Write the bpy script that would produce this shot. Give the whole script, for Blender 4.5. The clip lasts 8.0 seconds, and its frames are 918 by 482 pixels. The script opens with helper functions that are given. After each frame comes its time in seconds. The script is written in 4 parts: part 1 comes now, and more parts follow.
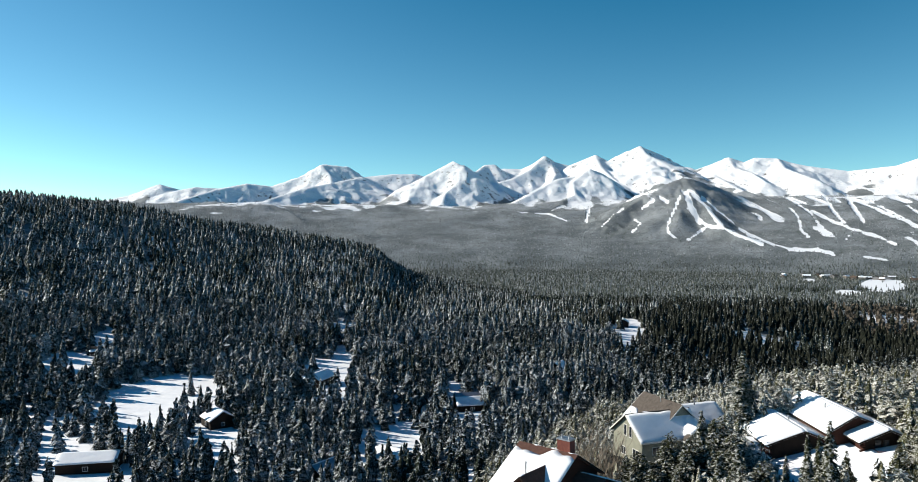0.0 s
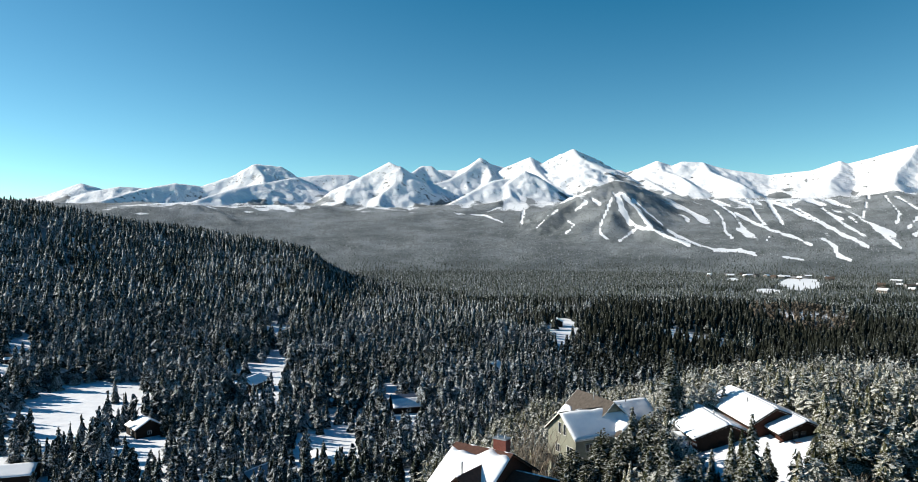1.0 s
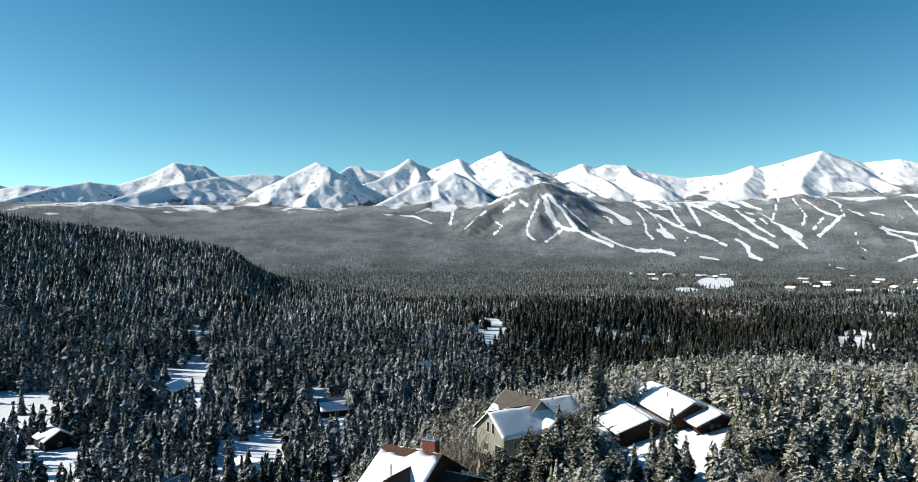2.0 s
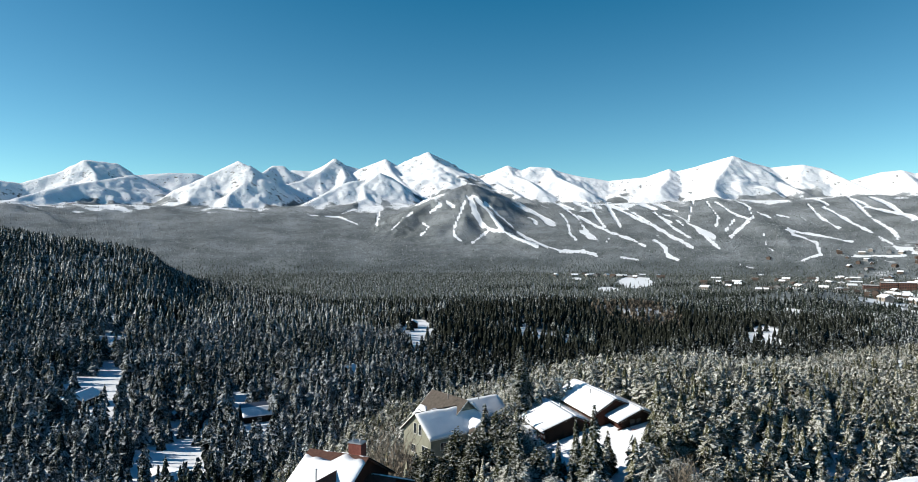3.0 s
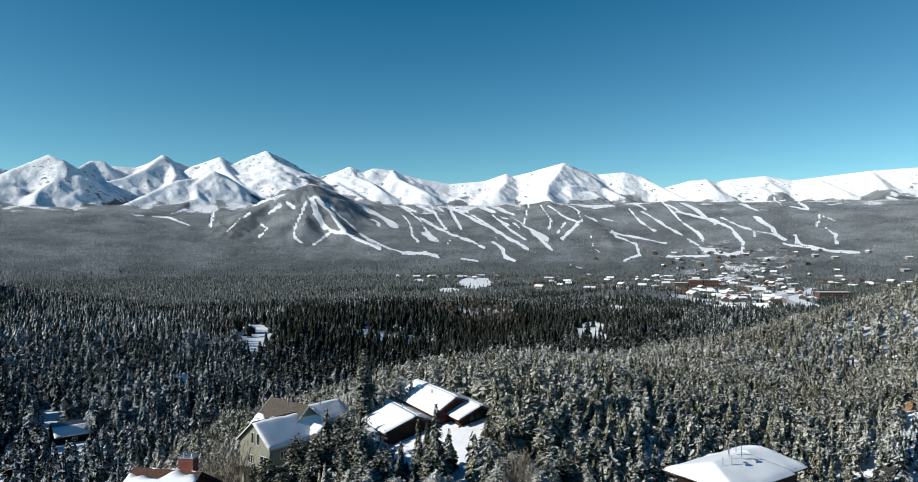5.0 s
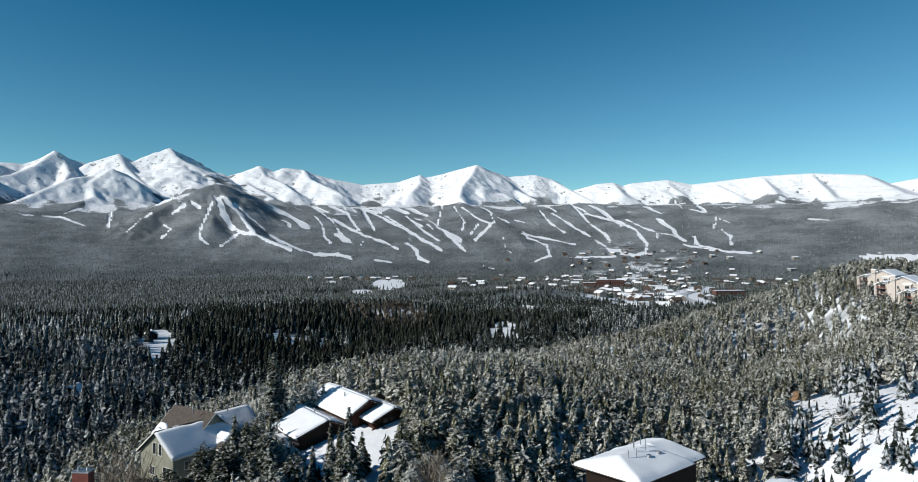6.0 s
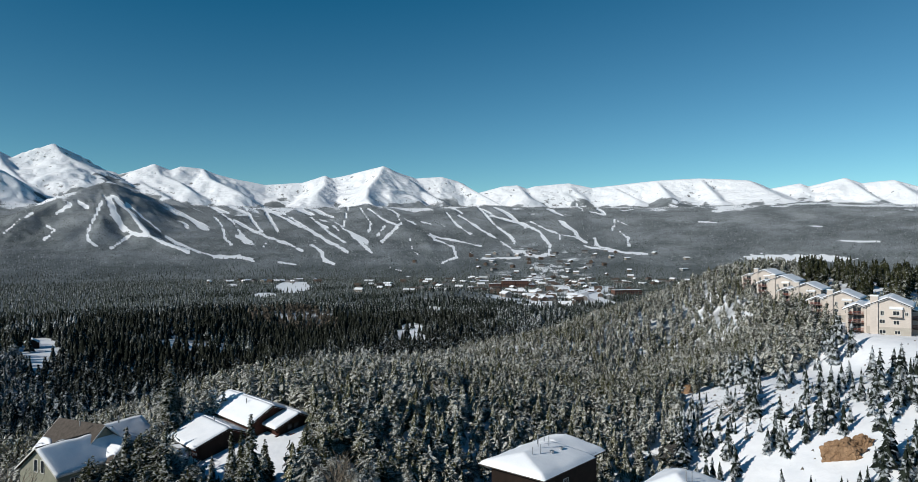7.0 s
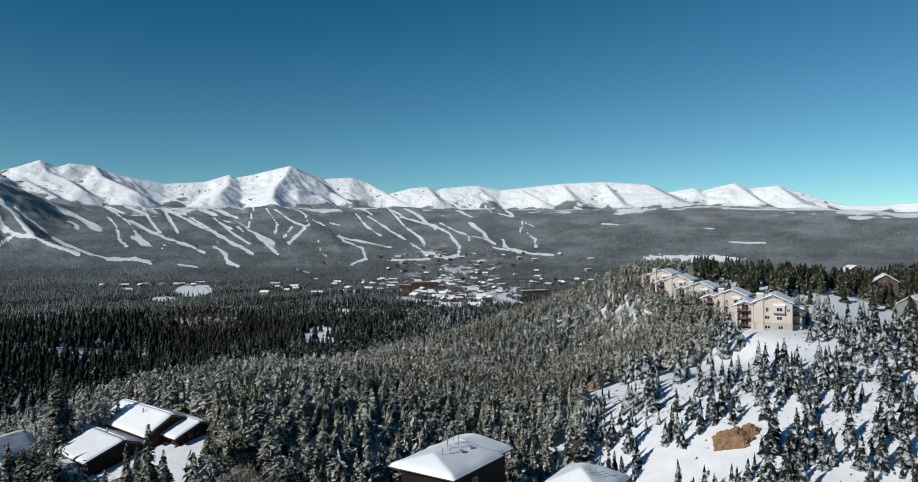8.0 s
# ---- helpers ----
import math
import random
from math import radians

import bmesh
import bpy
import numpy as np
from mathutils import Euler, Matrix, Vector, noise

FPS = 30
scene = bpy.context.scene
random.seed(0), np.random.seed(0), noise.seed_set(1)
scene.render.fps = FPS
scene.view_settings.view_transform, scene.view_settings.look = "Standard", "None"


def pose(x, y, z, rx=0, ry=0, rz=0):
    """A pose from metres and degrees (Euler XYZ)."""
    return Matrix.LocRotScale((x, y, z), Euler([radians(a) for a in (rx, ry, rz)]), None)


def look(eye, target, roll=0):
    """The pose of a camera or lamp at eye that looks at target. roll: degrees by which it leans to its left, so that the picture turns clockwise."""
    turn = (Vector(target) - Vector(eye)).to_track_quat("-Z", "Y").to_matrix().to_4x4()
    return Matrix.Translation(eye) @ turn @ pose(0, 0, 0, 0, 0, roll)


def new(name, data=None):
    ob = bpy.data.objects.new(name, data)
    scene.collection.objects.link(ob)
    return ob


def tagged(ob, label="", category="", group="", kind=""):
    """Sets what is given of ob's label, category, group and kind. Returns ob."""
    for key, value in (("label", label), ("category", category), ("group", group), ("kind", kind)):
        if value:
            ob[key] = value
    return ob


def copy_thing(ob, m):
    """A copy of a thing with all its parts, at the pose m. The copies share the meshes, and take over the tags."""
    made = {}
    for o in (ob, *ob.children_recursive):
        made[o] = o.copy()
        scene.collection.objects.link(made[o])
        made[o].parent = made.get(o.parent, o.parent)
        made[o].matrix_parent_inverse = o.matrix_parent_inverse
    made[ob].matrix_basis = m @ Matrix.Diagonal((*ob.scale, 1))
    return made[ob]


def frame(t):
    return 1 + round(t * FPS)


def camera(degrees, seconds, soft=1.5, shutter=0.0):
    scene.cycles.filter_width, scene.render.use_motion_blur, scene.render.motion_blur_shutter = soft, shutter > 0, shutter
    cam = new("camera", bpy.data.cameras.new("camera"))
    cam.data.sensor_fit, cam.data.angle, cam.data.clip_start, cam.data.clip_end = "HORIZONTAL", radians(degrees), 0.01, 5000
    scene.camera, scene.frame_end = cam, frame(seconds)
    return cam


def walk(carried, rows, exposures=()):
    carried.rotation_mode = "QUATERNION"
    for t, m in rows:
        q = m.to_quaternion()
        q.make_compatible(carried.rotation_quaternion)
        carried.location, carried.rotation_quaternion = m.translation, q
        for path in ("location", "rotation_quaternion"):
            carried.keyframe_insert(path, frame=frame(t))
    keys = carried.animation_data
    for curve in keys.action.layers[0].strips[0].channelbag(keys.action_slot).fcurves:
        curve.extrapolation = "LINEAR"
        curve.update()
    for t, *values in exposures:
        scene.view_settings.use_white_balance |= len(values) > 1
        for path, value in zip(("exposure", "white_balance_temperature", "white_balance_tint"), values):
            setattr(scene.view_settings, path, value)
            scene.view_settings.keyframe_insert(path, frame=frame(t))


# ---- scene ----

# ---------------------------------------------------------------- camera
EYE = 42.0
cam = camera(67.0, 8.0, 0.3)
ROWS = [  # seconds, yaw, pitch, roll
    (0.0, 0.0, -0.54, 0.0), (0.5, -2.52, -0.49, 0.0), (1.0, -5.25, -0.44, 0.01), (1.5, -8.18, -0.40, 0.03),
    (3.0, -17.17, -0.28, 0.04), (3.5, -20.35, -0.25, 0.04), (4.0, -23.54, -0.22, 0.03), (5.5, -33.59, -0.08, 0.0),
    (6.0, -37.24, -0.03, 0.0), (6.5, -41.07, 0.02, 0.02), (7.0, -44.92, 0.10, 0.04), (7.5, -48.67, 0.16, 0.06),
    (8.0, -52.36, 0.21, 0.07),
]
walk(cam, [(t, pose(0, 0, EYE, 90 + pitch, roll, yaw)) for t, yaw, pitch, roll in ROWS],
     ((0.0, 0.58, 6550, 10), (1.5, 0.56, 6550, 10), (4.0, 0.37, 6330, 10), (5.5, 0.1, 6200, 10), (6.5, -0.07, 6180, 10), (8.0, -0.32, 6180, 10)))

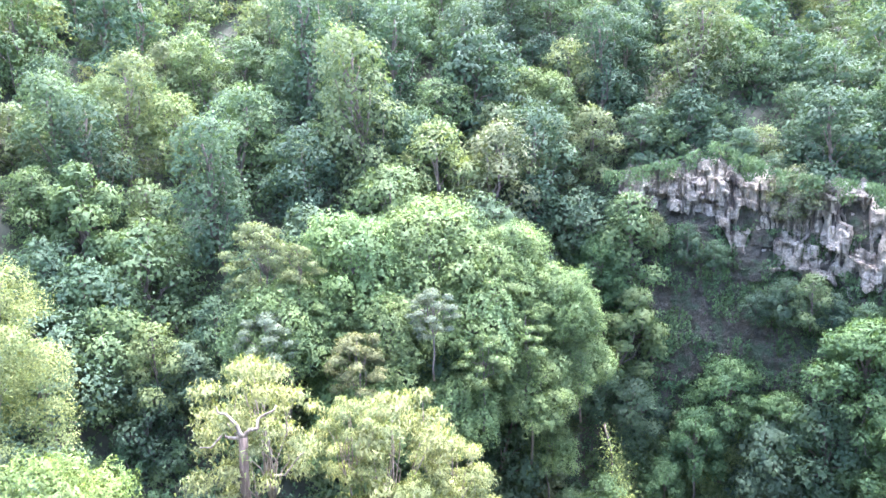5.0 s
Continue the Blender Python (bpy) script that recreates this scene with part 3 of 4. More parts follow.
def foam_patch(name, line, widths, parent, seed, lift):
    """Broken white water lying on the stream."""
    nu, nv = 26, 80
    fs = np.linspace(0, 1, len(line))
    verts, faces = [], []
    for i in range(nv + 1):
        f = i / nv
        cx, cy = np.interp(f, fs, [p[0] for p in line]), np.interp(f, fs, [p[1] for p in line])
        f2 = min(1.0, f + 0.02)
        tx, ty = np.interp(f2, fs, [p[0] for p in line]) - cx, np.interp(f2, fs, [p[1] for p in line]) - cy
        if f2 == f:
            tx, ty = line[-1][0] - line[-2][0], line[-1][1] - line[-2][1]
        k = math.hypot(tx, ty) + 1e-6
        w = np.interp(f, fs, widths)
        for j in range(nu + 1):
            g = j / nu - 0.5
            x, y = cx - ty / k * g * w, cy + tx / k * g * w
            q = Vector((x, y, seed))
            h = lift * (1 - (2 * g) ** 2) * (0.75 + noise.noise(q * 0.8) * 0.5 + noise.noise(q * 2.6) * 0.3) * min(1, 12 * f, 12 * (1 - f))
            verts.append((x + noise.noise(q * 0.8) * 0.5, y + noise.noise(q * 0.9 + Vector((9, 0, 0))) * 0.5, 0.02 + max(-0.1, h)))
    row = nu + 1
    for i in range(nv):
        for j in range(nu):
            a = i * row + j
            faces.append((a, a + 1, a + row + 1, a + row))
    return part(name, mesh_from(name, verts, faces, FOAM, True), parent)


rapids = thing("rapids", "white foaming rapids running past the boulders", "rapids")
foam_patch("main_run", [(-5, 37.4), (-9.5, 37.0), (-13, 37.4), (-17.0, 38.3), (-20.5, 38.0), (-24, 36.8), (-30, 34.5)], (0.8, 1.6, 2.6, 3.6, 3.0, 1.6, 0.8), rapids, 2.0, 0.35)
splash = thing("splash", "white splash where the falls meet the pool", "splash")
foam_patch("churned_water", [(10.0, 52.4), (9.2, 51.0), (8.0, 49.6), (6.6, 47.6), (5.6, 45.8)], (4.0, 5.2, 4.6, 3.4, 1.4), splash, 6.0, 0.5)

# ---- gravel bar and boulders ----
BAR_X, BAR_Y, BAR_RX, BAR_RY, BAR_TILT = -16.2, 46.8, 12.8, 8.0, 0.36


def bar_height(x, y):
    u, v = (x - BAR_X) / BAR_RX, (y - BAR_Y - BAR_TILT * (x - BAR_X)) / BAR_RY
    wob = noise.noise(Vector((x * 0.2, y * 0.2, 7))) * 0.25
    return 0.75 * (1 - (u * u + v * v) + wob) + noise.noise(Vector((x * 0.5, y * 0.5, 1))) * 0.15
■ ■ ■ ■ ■
Problem description » Everything from the line that contains "made[o].parent = made.get(o.parent, o.parent)" to the line that contains "for t, *values" must be transcribed exactly, both end lines included.

Answer to the exercise »
        made[o].parent = made.get(o.parent, o.parent)
        made[o].matrix_parent_inverse = o.matrix_parent_inverse
    made[ob].matrix_basis = m @ Matrix.Diagonal((*ob.scale, 1))
    return made[ob]


def frame(t):
    return 1 + round(t * FPS)


def camera(degrees, seconds, soft=1.5, shutter=0.0):
    scene.cycles.filter_width, scene.render.use_motion_blur, scene.render.motion_blur_shutter = soft, shutter > 0, shutter
    cam = new("camera", bpy.data.cameras.new("camera"))
    cam.data.sensor_fit, cam.data.angle, cam.data.clip_start, cam.data.clip_end = "HORIZONTAL", radians(degrees), 0.01, 5000
    scene.camera, scene.frame_end = cam, frame(seconds)
    return cam


def walk(carried, rows, exposures=()):
    carried.rotation_mode = "QUATERNION"
    for t, m in rows:
        q = m.to_quaternion()
        q.make_compatible(carried.rotation_quaternion)
        carried.location, carried.rotation_quaternion = m.translation, q
        for path in ("location", "rotation_quaternion"):
            carried.keyframe_insert(path, frame=frame(t))
    keys = carried.animation_data
    for curve in keys.action.layers[0].strips[0].channelbag(keys.action_slot).fcurves:
        curve.extrapolation = "LINEAR"
        curve.update()
    for t, *values in exposures:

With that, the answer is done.